- [Task requirements]: Gather all lines with the word "Blender" in them.

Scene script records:

— begin —

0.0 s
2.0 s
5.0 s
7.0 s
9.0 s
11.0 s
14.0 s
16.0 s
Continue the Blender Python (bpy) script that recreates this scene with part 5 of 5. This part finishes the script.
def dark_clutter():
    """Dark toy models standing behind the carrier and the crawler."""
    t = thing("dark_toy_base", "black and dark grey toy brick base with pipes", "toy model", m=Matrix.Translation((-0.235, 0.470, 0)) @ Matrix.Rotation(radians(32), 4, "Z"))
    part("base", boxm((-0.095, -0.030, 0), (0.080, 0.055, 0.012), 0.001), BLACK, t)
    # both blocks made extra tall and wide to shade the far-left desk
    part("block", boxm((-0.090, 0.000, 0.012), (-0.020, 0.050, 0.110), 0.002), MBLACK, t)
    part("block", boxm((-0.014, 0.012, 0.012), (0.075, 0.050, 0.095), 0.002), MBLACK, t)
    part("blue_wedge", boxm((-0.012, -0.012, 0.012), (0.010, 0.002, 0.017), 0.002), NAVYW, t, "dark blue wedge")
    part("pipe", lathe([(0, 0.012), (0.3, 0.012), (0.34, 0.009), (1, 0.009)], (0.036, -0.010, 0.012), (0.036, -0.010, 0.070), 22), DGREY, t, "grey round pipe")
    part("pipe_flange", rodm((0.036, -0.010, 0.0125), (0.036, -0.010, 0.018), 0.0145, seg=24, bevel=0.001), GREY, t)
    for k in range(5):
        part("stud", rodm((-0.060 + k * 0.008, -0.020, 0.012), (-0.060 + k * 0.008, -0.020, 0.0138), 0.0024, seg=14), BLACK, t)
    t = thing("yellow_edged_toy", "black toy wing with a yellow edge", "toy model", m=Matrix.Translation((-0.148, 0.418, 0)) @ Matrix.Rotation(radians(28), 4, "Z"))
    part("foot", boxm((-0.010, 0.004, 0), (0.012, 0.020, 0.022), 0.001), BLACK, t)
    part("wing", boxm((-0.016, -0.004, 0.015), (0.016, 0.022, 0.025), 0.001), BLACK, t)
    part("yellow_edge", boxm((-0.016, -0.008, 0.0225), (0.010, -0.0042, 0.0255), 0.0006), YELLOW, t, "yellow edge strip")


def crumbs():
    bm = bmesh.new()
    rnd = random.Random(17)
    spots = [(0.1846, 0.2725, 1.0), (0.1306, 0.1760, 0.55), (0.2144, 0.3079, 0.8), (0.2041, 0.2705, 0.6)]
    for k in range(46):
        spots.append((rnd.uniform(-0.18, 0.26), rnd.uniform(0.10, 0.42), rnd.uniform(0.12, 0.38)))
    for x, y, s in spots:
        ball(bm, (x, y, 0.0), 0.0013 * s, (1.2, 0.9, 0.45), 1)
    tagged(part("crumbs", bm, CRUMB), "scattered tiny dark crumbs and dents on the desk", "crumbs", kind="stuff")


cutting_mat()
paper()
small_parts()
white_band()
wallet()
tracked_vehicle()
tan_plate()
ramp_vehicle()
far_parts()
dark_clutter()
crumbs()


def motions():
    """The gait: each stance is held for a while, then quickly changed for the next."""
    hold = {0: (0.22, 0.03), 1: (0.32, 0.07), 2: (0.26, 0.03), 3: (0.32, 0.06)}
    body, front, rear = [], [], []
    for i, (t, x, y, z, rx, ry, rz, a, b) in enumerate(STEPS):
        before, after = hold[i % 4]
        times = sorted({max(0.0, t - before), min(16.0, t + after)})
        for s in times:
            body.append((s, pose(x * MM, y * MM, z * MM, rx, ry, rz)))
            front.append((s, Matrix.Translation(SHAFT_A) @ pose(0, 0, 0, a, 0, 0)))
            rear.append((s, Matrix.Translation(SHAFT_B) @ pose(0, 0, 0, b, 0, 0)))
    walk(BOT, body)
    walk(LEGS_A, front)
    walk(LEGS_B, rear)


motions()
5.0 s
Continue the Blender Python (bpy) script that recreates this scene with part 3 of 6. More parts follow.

— end —

- [Reply]:
Continue the Blender Python (bpy) script that recreates this scene with part 5 of 5. This part finishes the script.
Continue the Blender Python (bpy) script that recreates this scene with part 3 of 6. More parts follow.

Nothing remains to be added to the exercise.